Instruction.
Please transcribe the data below exactly. Leave the pictures out.

Supplied data.
-----
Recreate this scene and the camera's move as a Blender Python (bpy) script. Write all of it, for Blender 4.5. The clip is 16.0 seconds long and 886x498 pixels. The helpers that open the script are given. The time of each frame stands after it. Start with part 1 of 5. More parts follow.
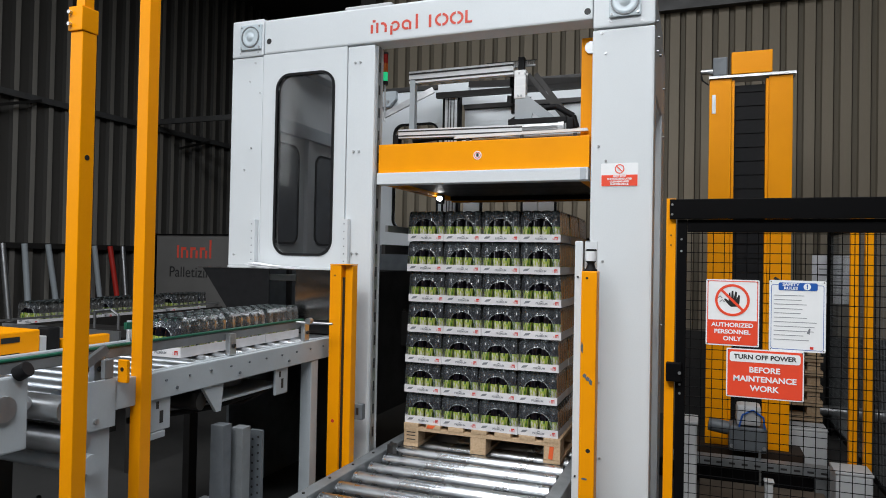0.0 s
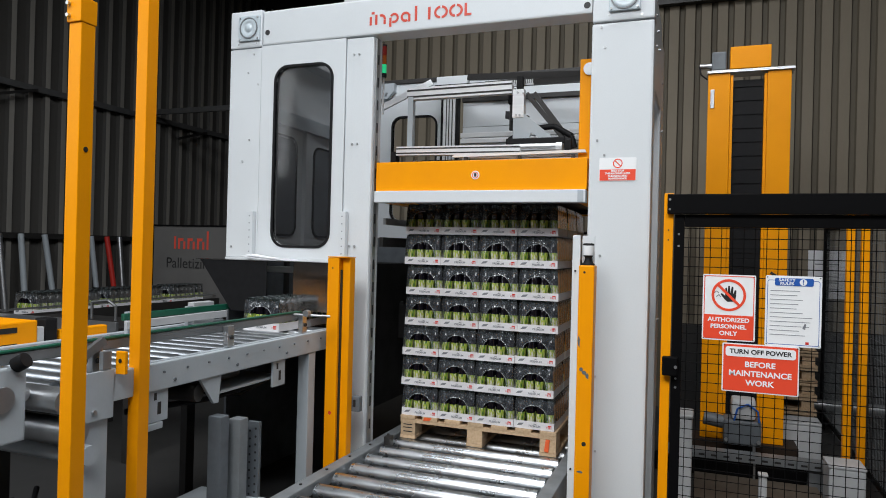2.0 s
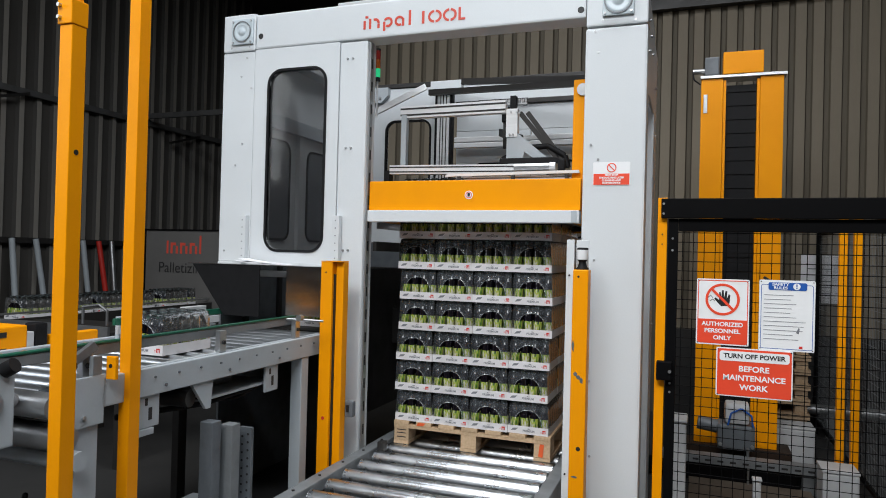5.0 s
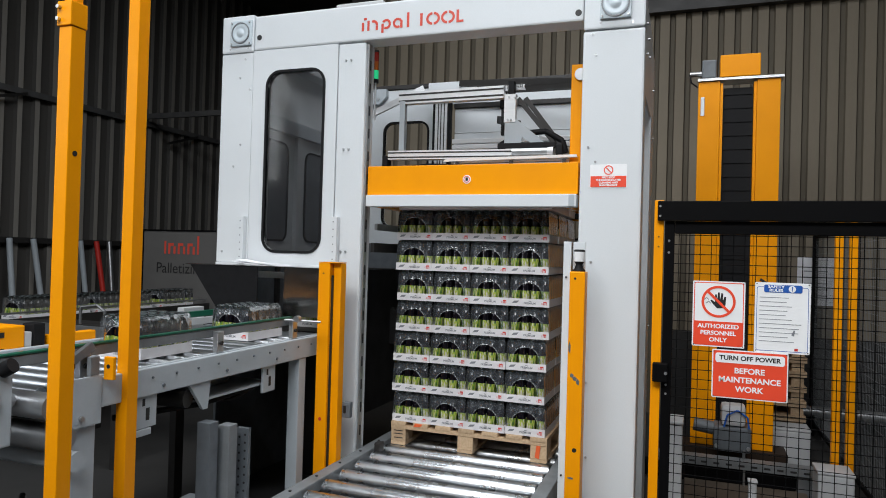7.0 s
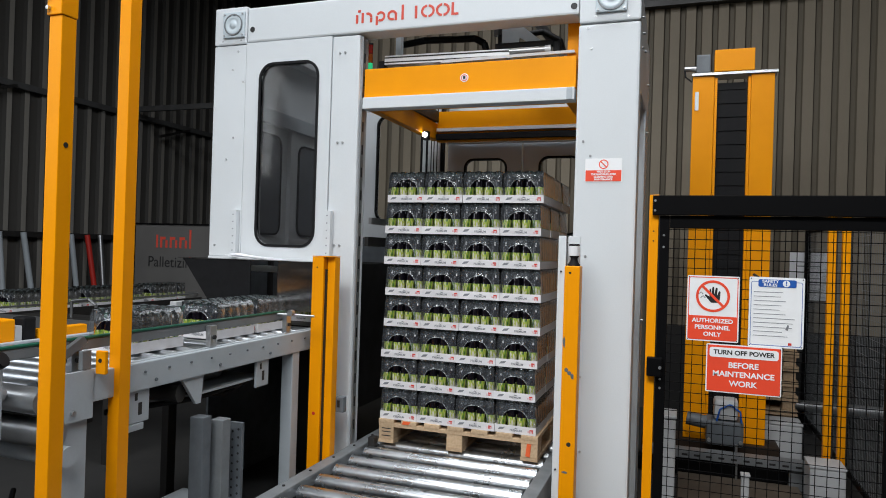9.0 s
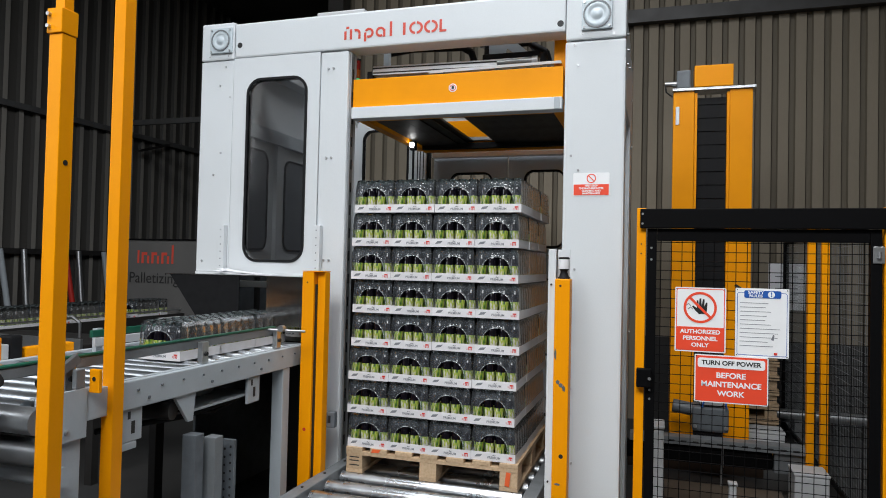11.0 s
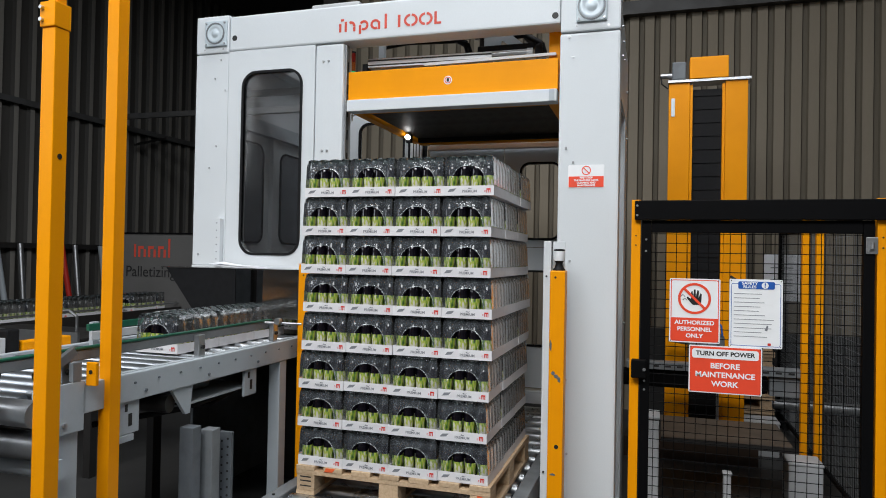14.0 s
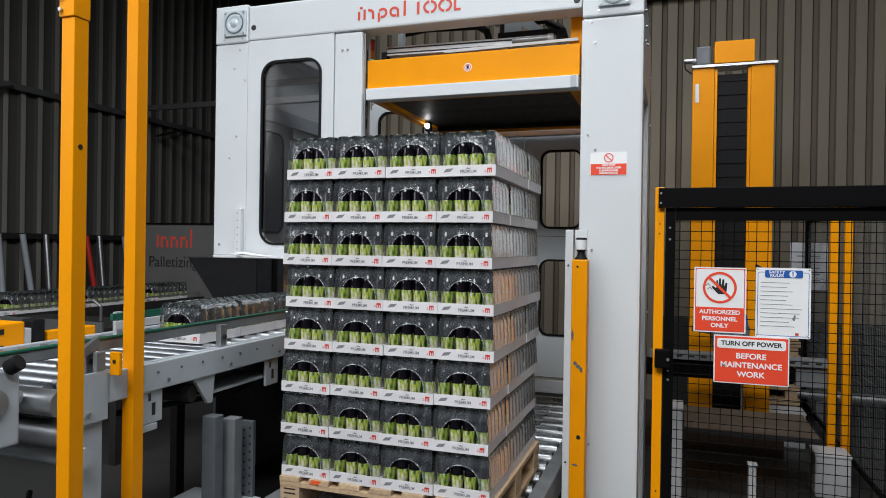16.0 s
-----
Output for this task.
Recreate this scene and the camera's move as a Blender Python (bpy) script. Write all of it, for Blender 4.5. The clip is 16.0 seconds long and 886x498 pixels. The helpers that open the script are given. The time of each frame stands after it. Start with part 1 of 5. More parts follow.
0.0 s
2.0 s
5.0 s
7.0 s
9.0 s
11.0 s
14.0 s
16.0 s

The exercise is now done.